Sure - if you're forty or fifty and you want to work for Google as a software engineer, you're going to have a bad time, not least because you'll probably be interviewed by infants who may find you reminiscent of the fathers in their relationships with whom they are not yet fully past the adversarial phase. But there are many places to work other than Google, and many more preferable places to work and to live than Silicon Valley. There is no reason for anyone, but especially anyone who knows better, to subject herself to the programmer's equivalent of the Hollywood talent mill - often, as we have lately been hearing in the news, complete with "casting couches" for those who happen to suit the sexual fancy of one who happens to hold some power.

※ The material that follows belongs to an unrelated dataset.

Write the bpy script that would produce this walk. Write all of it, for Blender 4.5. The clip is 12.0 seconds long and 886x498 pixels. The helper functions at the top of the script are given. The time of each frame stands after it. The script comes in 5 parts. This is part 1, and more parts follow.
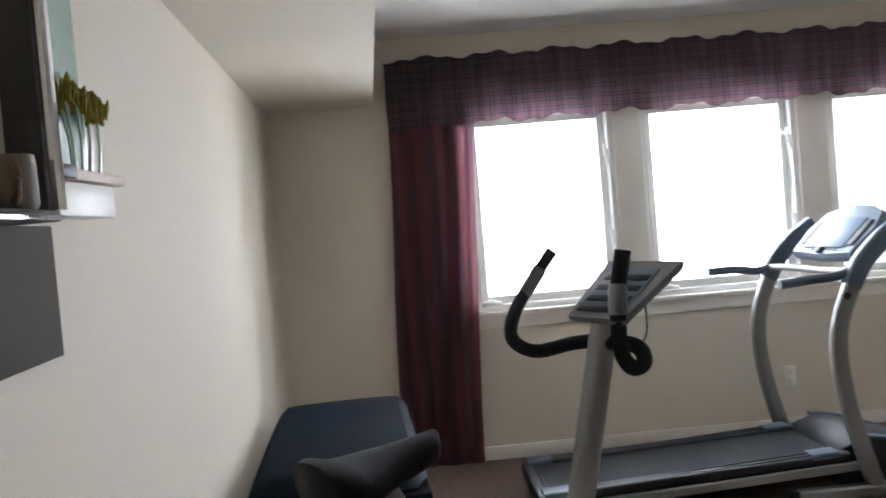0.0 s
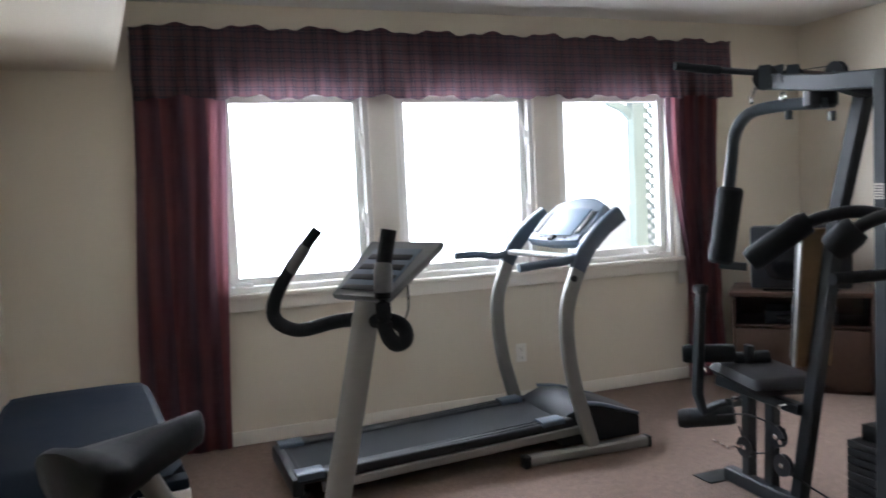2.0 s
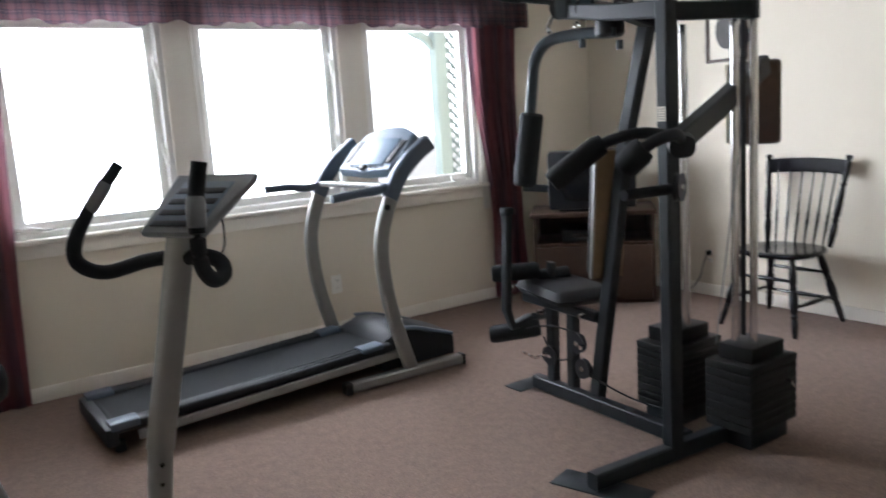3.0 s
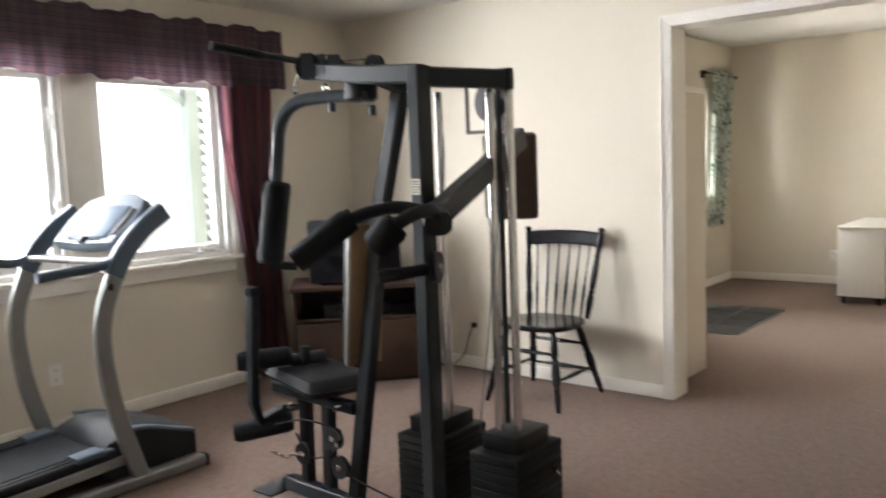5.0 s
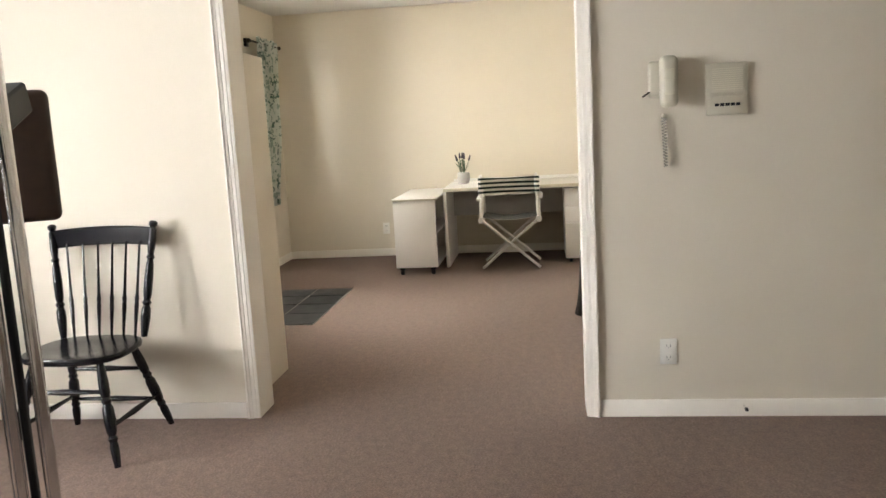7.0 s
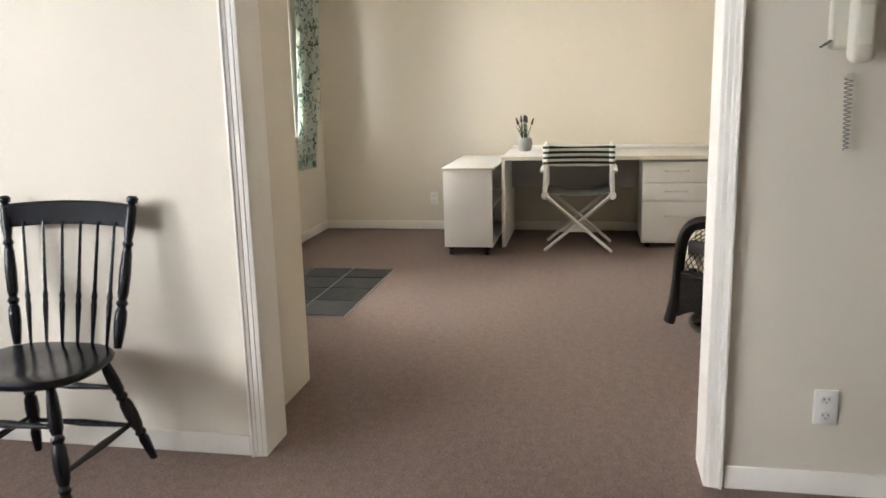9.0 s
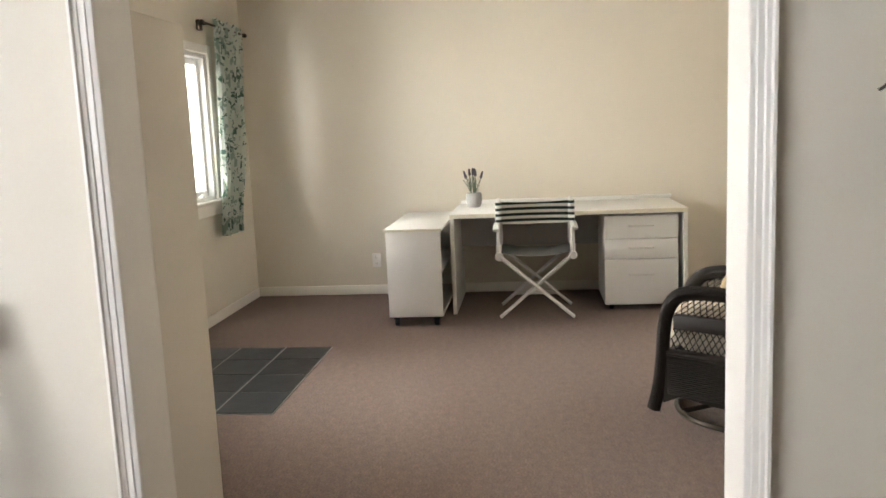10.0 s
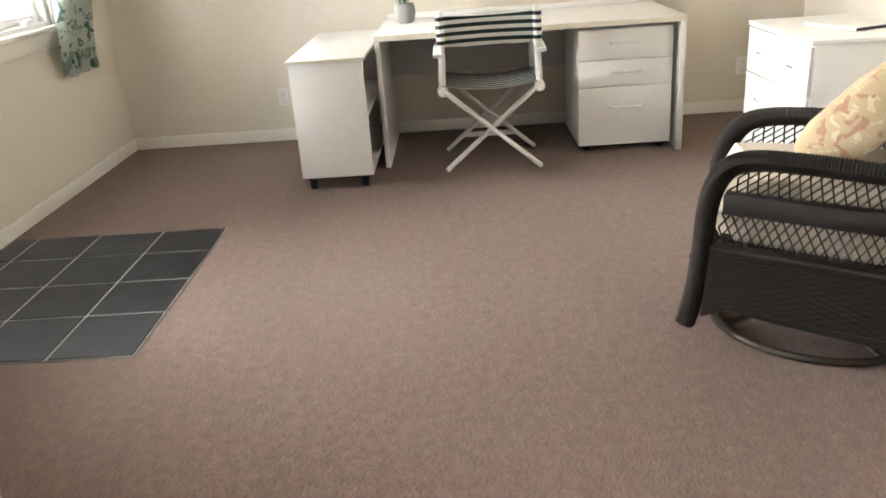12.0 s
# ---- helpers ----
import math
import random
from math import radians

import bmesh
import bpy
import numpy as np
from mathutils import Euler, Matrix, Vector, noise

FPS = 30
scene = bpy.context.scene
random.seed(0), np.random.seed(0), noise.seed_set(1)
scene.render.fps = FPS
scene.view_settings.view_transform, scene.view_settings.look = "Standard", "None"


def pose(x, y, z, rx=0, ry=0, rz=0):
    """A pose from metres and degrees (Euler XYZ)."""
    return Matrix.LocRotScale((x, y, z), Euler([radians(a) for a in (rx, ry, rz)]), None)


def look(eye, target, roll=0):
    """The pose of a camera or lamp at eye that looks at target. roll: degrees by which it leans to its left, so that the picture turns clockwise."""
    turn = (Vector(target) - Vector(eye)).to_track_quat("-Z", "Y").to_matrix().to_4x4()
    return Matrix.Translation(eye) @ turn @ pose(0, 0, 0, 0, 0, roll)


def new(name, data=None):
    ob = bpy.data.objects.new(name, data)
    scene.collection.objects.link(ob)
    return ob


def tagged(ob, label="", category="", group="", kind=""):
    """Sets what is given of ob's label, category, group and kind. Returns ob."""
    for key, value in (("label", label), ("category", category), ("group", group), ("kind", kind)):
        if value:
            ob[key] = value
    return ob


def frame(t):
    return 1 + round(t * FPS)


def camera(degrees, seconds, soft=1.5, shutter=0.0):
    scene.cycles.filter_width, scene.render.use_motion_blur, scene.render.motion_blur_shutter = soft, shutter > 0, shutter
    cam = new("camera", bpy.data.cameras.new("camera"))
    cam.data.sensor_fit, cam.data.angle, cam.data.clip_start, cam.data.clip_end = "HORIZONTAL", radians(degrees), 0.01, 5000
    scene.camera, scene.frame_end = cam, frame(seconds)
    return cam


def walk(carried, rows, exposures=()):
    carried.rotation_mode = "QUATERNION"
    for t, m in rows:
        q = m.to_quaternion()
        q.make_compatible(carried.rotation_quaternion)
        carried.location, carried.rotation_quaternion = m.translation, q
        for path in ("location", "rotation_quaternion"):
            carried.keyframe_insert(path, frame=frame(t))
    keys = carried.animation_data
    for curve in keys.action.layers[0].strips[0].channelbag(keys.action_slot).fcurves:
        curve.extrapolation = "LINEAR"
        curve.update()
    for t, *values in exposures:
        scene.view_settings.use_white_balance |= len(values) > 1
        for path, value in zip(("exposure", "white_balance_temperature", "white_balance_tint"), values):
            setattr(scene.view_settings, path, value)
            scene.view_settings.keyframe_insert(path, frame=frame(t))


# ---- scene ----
cam = camera(58.1, 12.0, shutter=0.4)
PATH = [
    (0, (0.163, 0.363, 1.366), (0.242, 2.361, 1.301), -4.9),
    (0.5, (0.107, 0.361, 1.357), (0.412, 2.335, 1.265), -3.7),
    (1, (0.092, 0.376, 1.353), (0.553, 2.32, 1.26), -3.0),
    (1.5, (0.082, 0.379, 1.349), (0.622, 2.302, 1.244), -2.6),
    (2, (0.08, 0.37, 1.347), (0.787, 2.236, 1.206), -2.7),
    (2.5, (0.06, 0.366, 1.348), (0.995, 2.118, 1.111), -3.3),
    (3, (0.038, 0.372, 1.332), (1.152, 1.999, 1.001), -3.7),
    (3.2, (0.033, 0.368, 1.334), (1.223, 1.934, 0.972), -3.7),
    (4.8, (0.337, 0.546, 1.349), (1.817, 1.882, 1.178), -2.2),
    (5, (0.362, 0.575, 1.344), (1.902, 1.836, 1.141), -2.2),
    (5.5, (0.493, 0.776, 1.322), (2.257, 1.662, 1.003), -3.1),
    (6, (0.647, 0.91, 1.316), (2.529, 1.474, 0.946), -3.2),
    (6.2, (0.705, 0.952, 1.328), (2.608, 1.445, 0.961), -3.1),
    (6.5, (0.884, 0.965, 1.331), (2.819, 1.349, 1.004), -3.4),
    (6.7, (0.96, 0.969, 1.328), (2.921, 1.228, 1.029), -3.0),
    (8.3, (1.602, 1.167, 1.306), (3.554, 1.439, 0.967), -3.8),
    (8.5, (1.73, 1.162, 1.316), (3.67, 1.464, 0.938), -2.9),
    (9, (1.987, 1.213, 1.311), (3.914, 1.572, 0.91), -1.4),
    (9.5, (2.335, 1.297, 1.319), (4.284, 1.526, 0.934), -3.2),
    (10, (2.646, 1.32, 1.345), (4.612, 1.542, 1.053), -2.5),
    (10.5, (2.924, 1.328, 1.339), (4.879, 1.589, 1.005), -0.8),
    (11, (3.298, 1.41, 1.32), (5.226, 1.662, 0.851), -3.2),
    (11.5, (3.637, 1.463, 1.284), (5.49, 1.616, 0.544), -5.2),
    (12, (3.955, 1.457, 1.283), (5.806, 1.525, 0.528), -4.2),
]
# the camera's own brightening and white balance along the walk
EXPOSURES = [(0, 0.4, 6000, 10), (1.5, 0.38, 5900, 10), (3.0, 0.3, 6050, 10), (5.0, 0.5, 6550, 10), (5.5, 0.68, 7000, 10), (6.5, 0.7, 6950, 10), (8.5, 0.5, 6400, 10), (10.0, 0.5, 6400, 10), (10.5, 0.32, 6350, 10), (11.0, 0.45, 6100, 10), (11.5, 0.5, 6250, 10), (12.0, 1.0, 6150, 10)]
walk(cam, [(t, look(eye, target, roll)) for t, eye, target, roll in PATH], EXPOSURES)

# ---- world, sun, large lights ----
world = bpy.data.worlds.new("world")
scene.world = world
world.use_nodes = True
sky = world.node_tree.nodes.new("ShaderNodeTexSky")
sky.sky_type, sky.sun_disc = "NISHITA", False
sky.sun_elevation, sky.sun_rotation = radians(38), radians(150)
world.node_tree.links.new(sky.outputs[0], world.node_tree.nodes["Background"].inputs[0])
world.node_tree.nodes["Background"].inputs[1].default_value = 0.06


def sun_lamp(strength, elevation, rotation):
    d = bpy.data.lights.new("sun", "SUN")
    d.energy, d.angle, d.color = strength, radians(0.6), (1.0, 0.95, 0.88)
    ob = new("sun", d)
    away = Vector((math.sin(rotation) * math.cos(elevation), math.cos(rotation) * math.cos(elevation), math.sin(elevation)))
    ob.matrix_world = look(away * 40, (0, 0, 0))
    return ob


sun_lamp(2.5, radians(38), radians(150))


def window_lamp(name, at, target, w, h, watts, color):
    d = bpy.data.lights.new(name, "AREA")
    d.shape, d.size, d.size_y, d.energy, d.color = "RECTANGLE", w, h, watts, color
    ob = new(name, d)
    ob.matrix_world = look(at, target)
    return ob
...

Come and join us out here in the real world! We'll be happy to have you among us, and you can make a life for yourself here. Believe it or not, we even have some houses that sell for under a million!


Silicon Valley, in particular, has always seemed to me to fetishise the pseudo-legendary brilliant young school leaver overachiever superstar. Anyone who hasn't burned out by the time they hit 40 is clearly either lazy or an underachiever, and therefore not the sort of person we would want to hire.

The Valley's most cherished myths are amongst some of the most societally detrimental.

(Disclosure: I'm 40 and work in tech. This sort of thing gives me waking nightmares.)


How about y'all stop complaining about everything


Would you please stop posting like this, read the guidelines, and then comment civilly and substantively?

https://news.ycombinator.com/newsguidelines.html


It was a substantive comment,and I agree I could have been nicer. The negative emotional overtone was a part of the message


I really hope that the ageist title was on purpose.